Первоуральский священник отец Василий Зудилов (позывной «Черномор») ушёл на СВО добровольно. Не мог оставаться «в тылу» офицер, получивший военное образование и звание старшего лейтенанта. Да и к крутым поворотам судьбы ему не привыкать. Бывало уже такое, когда кадровый военный, выпускник Свердловского высшего военно-политического танко-артиллерийского училища, стал священником. И вот – новый поворот: православный священник, построивший крепкий приход, отправляется на передовую, чтобы на линии боевого соприкосновения ЛНР духовно окормлять бойцов, совершать богослужения и церковные таинства.

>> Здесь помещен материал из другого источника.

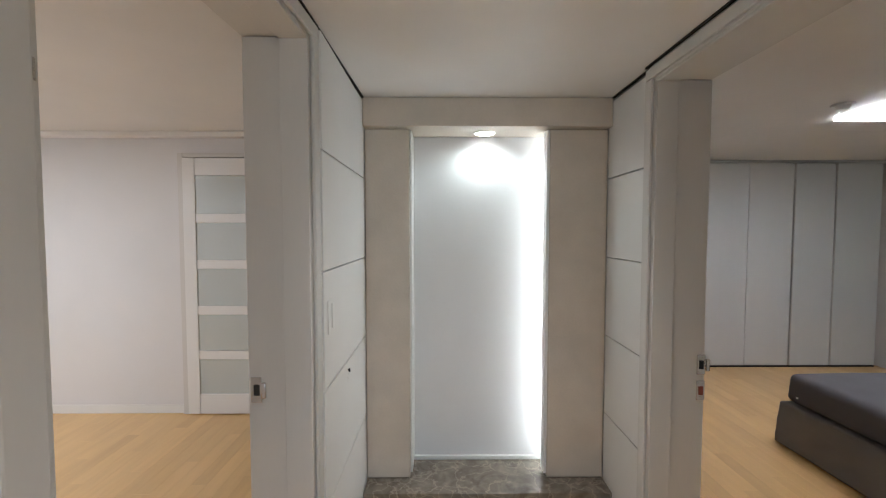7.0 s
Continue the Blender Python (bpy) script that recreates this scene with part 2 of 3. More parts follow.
CROWN = foliage("tree_leaves", (0.10, 0.18, 0.115), (0.22, 0.34, 0.20), 0.5)
# far leaves: the haze of distance is mixed into these pale colours
HAZE = foliage("haze_paled_leaves", (0.27, 0.38, 0.30), (0.42, 0.53, 0.43), 0.3)
BUSH = foliage("bush_leaves", (0.05, 0.105, 0.06), (0.15, 0.24, 0.11), 1.0)
GRASS = mat("grass_ground", (0.06, 0.105, 0.03), 0.9, vary=0.4, scale=0.8, fine=14, bump=0.4)
PATHM = mat("grey_park_path", (0.30, 0.31, 0.32), 0.85, vary=0.12, scale=1.2, fine=30, bump=0.2)
CONC = mat("concrete", (0.40, 0.39, 0.37), 0.85, vary=0.12, scale=2, fine=40, bump=0.3)

# ---- mesh helpers ----


def box(x0, x1, y0, y1, z0, z1, bevel=0.0, bm=None, seg=2):
    b = bmesh.new()
    m = Matrix.Translation(((x0 + x1) / 2, (y0 + y1) / 2, (z0 + z1) / 2)) @ Matrix.Diagonal((x1 - x0, y1 - y0, z1 - z0, 1))
    bmesh.ops.create_cube(b, size=1, matrix=m)
    if bevel:
        bmesh.ops.bevel(b, geom=b.edges[:], offset=bevel, segments=seg, affect="EDGES", profile=0.5)
    return join(bm, b)


def join(bm, b):
    if bm is None:
        return b
    me = bpy.data.meshes.new("tmp")
    b.to_mesh(me)
    bm.from_mesh(me)
    bpy.data.meshes.remove(me)
    b.free()
    return bm


def tube(a, b, r0, r1=None, n=12, bm=None):
    """A round bar from a to b."""
    r1 = r0 if r1 is None else r1
    a, b = Vector(a), Vector(b)
    t = bmesh.new()
    q = (b - a).to_track_quat("Z", "Y").to_matrix().to_4x4()
    bmesh.ops.create_cone(t, cap_ends=True, segments=n, radius1=r0, radius2=r1, depth=(b - a).length,
                          matrix=Matrix.Translation((a + b) / 2) @ q)
    return join(bm, t)


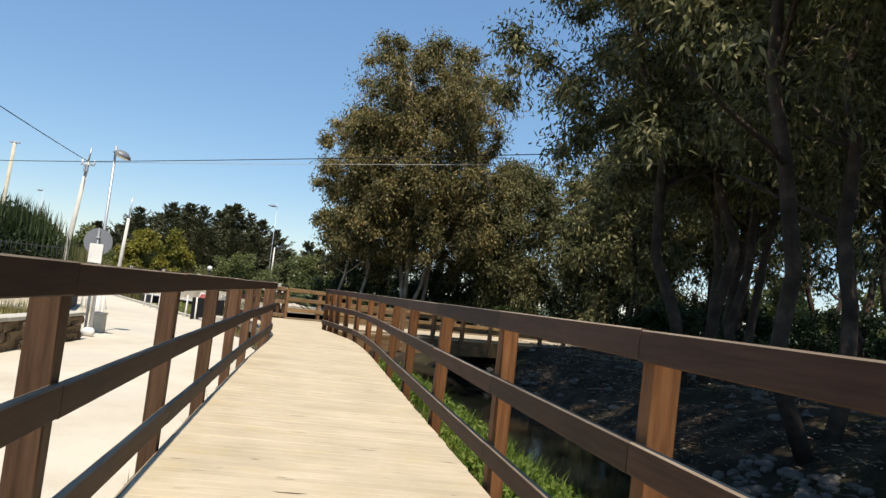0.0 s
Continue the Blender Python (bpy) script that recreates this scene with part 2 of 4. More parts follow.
def quads_mesh(name, pts, mat):
    """pts: n x 4 x 3 corners."""
    n = len(pts)
    me = bpy.data.meshes.new(name)
    me.vertices.add(n * 4)
    me.vertices.foreach_set("co", np.ascontiguousarray(pts, np.float32).ravel())
    me.loops.add(n * 4)
    me.loops.foreach_set("vertex_index", np.arange(n * 4, dtype=np.int32))
    me.polygons.add(n)
    me.polygons.foreach_set("loop_start", np.arange(0, n * 4, 4, dtype=np.int32))
    me.materials.append(mat)
    me.update(calc_edges=True)
    return me


def from_bm(name, bm, mat, smooth=False):
    me = bpy.data.meshes.new(name)
    bm.normal_update()
    bm.to_mesh(me)
    bm.free()
    me.materials.append(mat)
    if smooth:
        for p in me.polygons:
            p.use_smooth = True
    return me


def part(name, me, parent, m=None, label=""):
    ob = new(name, me)
    ob.parent = parent
    if m is not None:
        ob.matrix_basis = m
    return tagged(ob, label)


def thing(name, at, label, category, group="", kind="", me=None):
    ob = new(name, me)
    ob.location = at
    return tagged(ob, label, category, group, kind)


def box_bm(sx, sy, sz, bevel=0.0, base=False):
    bm = bmesh.new()
    bmesh.ops.create_cube(bm, size=1)
    for v in bm.verts:
        v.co = Vector((v.co.x * sx, v.co.y * sy, (v.co.z + (0.5 if base else 0)) * sz))
    if bevel:
        bmesh.ops.bevel(bm, geom=list(bm.edges), offset=bevel, segments=1, affect="EDGES")
    return bm


def box_mesh(name, sx, sy, sz, mat, bevel=0.0, base=False):
    return from_bm(name, box_bm(sx, sy, sz, bevel, base), mat)


def tube(points, radii, sides=8):
    """Vertices and faces of a tube along points."""
    pts = [Vector(p) for p in points]
    verts, faces = [], []
    for i, p in enumerate(pts):
        d = (pts[min(i + 1, len(pts) - 1)] - pts[max(i - 1, 0)]).normalized()
        a = d.cross(Vector((0.0, 0.0, 1.0) if abs(d.z) < 0.9 else (1.0, 0.0, 0.0))).normalized()
        b = d.cross(a)
        for k in range(sides):
            w = 2 * math.pi * k / sides
            verts.append(p + (a * math.cos(w) + b * math.sin(w)) * radii[i])
    for i in range(len(pts) - 1):
        for k in range(sides):
            k2 = (k + 1) % sides
            faces.append((i * sides + k, i * sides + k2, (i + 1) * sides + k2, (i + 1) * sides + k))
    faces.append(tuple(range(sides))[::-1])
    faces.append(tuple((len(pts) - 1) * sides + k for k in range(sides)))
    return verts, faces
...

Для чего люди идут на передовую? За что сражаются наши защитники Отечества? Каков путь от атеиста до верующего на СВО? Как военный священник помогает укрепить «расшатанную» веру? Об этом и многом другом – в беседе с офицером-священником протоиереем Василием Зудиловым, состоявшейся во время его «отпуска» после ранения.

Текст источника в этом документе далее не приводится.